Data for this task

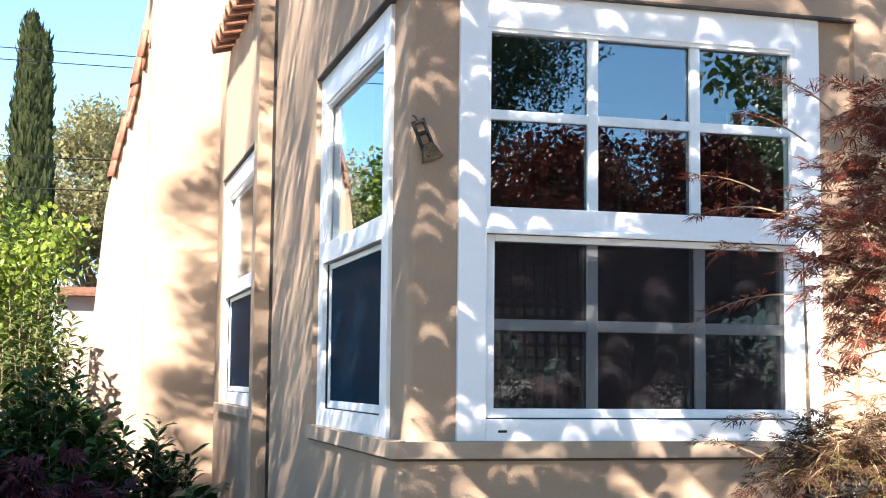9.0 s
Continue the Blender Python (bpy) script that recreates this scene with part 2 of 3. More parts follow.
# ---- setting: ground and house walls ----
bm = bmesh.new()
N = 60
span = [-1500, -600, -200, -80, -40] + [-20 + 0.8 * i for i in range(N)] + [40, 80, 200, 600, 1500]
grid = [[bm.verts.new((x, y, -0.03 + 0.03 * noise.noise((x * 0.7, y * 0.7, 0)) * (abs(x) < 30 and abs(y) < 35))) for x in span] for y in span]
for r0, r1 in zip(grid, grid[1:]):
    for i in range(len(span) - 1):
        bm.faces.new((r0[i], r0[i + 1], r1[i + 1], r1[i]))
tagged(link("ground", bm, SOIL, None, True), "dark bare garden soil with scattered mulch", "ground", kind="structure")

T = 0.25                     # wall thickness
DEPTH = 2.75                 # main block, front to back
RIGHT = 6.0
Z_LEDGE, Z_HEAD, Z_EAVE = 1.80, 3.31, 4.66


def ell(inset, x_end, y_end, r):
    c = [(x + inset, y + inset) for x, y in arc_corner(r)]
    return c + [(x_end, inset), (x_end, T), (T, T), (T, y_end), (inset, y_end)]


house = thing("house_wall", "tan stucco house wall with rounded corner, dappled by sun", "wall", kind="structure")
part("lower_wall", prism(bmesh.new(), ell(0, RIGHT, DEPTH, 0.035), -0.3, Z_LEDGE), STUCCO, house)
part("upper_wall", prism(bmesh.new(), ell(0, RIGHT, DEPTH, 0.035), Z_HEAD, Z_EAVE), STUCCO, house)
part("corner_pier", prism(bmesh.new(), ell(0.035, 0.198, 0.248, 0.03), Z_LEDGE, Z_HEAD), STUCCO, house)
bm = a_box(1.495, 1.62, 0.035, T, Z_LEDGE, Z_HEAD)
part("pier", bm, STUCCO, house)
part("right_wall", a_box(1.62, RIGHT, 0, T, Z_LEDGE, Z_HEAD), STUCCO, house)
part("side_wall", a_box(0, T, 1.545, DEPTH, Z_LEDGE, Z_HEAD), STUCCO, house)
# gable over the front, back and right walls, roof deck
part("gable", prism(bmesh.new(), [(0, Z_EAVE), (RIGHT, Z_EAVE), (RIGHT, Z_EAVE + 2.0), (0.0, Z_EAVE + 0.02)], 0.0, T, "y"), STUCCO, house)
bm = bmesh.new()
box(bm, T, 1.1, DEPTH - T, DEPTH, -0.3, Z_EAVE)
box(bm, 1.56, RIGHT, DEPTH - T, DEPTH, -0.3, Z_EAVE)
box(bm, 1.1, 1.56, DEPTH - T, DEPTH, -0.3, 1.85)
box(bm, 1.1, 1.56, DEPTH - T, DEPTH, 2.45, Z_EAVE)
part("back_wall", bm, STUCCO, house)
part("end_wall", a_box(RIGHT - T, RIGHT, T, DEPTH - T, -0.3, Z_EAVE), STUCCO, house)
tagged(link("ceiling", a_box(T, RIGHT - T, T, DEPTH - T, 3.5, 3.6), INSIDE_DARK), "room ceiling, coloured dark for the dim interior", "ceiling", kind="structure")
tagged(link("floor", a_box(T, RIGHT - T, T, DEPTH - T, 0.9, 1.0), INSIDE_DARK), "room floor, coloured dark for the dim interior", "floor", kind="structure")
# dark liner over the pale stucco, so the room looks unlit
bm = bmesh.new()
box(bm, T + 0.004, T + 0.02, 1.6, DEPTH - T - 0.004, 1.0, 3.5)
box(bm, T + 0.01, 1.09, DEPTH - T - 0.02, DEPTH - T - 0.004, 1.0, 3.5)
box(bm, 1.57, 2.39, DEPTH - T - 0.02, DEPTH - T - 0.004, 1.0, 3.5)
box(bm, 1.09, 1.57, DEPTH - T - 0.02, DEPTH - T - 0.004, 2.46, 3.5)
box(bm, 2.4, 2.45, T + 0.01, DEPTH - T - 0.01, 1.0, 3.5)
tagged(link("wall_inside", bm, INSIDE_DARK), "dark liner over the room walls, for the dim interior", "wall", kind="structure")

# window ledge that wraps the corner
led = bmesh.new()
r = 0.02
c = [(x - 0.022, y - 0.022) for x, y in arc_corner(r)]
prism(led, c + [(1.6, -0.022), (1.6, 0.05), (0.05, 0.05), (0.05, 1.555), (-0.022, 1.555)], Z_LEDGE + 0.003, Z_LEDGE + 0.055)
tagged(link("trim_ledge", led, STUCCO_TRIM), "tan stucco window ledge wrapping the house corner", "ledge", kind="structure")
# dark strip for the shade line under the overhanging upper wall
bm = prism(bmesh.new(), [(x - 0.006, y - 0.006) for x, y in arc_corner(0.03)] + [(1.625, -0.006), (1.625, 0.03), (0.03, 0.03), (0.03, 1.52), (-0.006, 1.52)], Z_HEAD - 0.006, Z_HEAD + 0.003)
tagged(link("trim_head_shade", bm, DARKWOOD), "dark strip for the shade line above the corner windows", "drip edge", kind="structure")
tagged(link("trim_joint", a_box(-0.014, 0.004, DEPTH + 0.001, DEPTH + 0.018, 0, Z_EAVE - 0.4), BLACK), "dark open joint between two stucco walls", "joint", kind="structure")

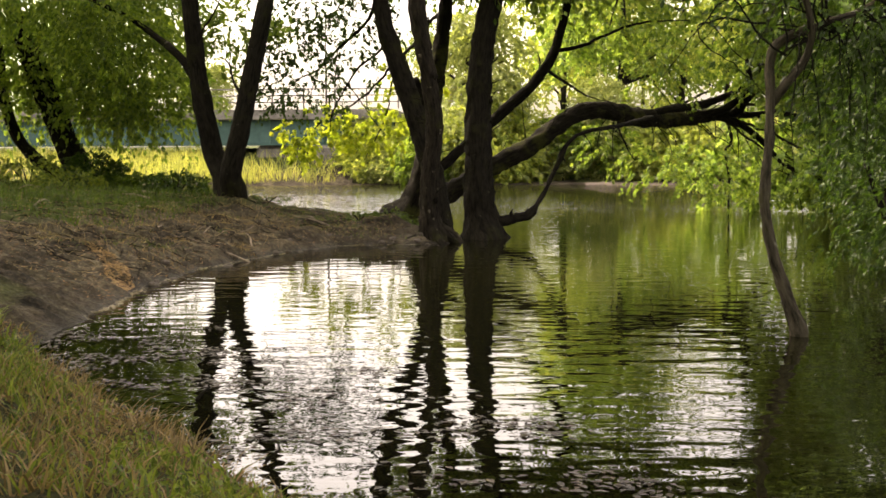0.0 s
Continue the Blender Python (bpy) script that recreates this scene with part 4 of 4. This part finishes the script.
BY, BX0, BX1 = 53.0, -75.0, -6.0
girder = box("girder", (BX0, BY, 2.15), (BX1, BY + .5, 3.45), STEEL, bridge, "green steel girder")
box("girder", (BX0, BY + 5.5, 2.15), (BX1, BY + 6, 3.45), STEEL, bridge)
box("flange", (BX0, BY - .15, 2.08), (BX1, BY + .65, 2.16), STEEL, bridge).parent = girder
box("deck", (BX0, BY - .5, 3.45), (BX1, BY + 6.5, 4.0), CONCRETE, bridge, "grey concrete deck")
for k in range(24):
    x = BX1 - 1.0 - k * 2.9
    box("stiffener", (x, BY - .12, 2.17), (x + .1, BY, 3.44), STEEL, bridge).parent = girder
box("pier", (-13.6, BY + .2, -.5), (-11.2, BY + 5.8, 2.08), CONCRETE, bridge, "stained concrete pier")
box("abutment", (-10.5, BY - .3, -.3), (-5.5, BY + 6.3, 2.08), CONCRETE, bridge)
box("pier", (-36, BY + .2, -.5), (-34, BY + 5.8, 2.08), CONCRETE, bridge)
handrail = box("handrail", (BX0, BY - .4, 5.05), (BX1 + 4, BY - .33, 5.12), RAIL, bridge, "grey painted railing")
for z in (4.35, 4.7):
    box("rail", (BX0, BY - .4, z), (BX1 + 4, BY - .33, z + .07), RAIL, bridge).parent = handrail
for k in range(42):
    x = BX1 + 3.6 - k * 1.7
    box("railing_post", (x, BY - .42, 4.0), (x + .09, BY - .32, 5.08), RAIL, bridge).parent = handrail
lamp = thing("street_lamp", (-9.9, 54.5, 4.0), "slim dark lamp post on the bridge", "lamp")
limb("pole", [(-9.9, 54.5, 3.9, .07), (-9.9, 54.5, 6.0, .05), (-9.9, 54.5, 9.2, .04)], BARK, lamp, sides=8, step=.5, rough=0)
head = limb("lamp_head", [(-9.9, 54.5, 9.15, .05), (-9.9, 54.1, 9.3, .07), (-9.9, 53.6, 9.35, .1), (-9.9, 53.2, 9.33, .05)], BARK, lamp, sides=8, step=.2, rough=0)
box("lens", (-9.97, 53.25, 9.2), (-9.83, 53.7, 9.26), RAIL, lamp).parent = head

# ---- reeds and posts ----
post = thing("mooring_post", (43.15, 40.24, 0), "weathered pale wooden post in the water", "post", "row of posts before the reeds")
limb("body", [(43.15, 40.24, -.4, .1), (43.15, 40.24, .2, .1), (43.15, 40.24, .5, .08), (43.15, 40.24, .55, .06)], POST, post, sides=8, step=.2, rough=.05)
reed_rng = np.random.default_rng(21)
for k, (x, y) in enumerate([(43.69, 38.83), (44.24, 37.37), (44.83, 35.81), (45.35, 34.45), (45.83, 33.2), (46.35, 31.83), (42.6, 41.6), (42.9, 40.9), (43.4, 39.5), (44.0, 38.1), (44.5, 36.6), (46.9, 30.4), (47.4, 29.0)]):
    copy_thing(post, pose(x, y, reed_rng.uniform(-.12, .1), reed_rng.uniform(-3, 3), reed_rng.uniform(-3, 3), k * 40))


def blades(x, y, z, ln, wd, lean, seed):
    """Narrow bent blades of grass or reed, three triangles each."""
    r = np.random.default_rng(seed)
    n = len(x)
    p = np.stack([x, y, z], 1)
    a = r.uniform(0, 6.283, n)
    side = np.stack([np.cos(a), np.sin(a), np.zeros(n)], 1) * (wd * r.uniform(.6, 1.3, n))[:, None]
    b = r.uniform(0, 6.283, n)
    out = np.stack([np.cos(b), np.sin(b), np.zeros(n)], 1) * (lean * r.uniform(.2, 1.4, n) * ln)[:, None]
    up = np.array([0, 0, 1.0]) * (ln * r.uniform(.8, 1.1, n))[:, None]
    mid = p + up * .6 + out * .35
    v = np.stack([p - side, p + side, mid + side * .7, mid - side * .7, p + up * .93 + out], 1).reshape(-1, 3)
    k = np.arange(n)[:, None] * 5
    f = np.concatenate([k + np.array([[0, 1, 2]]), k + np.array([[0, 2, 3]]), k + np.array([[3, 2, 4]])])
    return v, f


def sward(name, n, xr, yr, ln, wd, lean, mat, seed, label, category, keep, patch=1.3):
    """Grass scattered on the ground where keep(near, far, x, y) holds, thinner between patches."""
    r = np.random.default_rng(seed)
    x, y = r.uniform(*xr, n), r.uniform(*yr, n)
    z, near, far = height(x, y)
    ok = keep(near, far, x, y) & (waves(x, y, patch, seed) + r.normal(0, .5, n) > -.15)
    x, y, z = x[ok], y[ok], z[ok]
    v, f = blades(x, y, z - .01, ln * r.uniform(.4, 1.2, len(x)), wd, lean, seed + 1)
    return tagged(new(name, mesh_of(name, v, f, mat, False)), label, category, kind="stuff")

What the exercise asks
Starting at the top of the listing above, reproduce each line up to and including the one with "y_end), (inset, y_end)]"; omit the pictures.

Task response
9.0 s
Continue the Blender Python (bpy) script that recreates this scene with part 2 of 3. More parts follow.
# ---- setting: ground and house walls ----
bm = bmesh.new()
N = 60
span = [-1500, -600, -200, -80, -40] + [-20 + 0.8 * i for i in range(N)] + [40, 80, 200, 600, 1500]
grid = [[bm.verts.new((x, y, -0.03 + 0.03 * noise.noise((x * 0.7, y * 0.7, 0)) * (abs(x) < 30 and abs(y) < 35))) for x in span] for y in span]
for r0, r1 in zip(grid, grid[1:]):
    for i in range(len(span) - 1):
        bm.faces.new((r0[i], r0[i + 1], r1[i + 1], r1[i]))
tagged(link("ground", bm, SOIL, None, True), "dark bare garden soil with scattered mulch", "ground", kind="structure")

T = 0.25                     # wall thickness
DEPTH = 2.75                 # main block, front to back
RIGHT = 6.0
Z_LEDGE, Z_HEAD, Z_EAVE = 1.80, 3.31, 4.66


def ell(inset, x_end, y_end, r):
    c = [(x + inset, y + inset) for x, y in arc_corner(r)]
    return c + [(x_end, inset), (x_end, T), (T, T), (T, y_end), (inset, y_end)]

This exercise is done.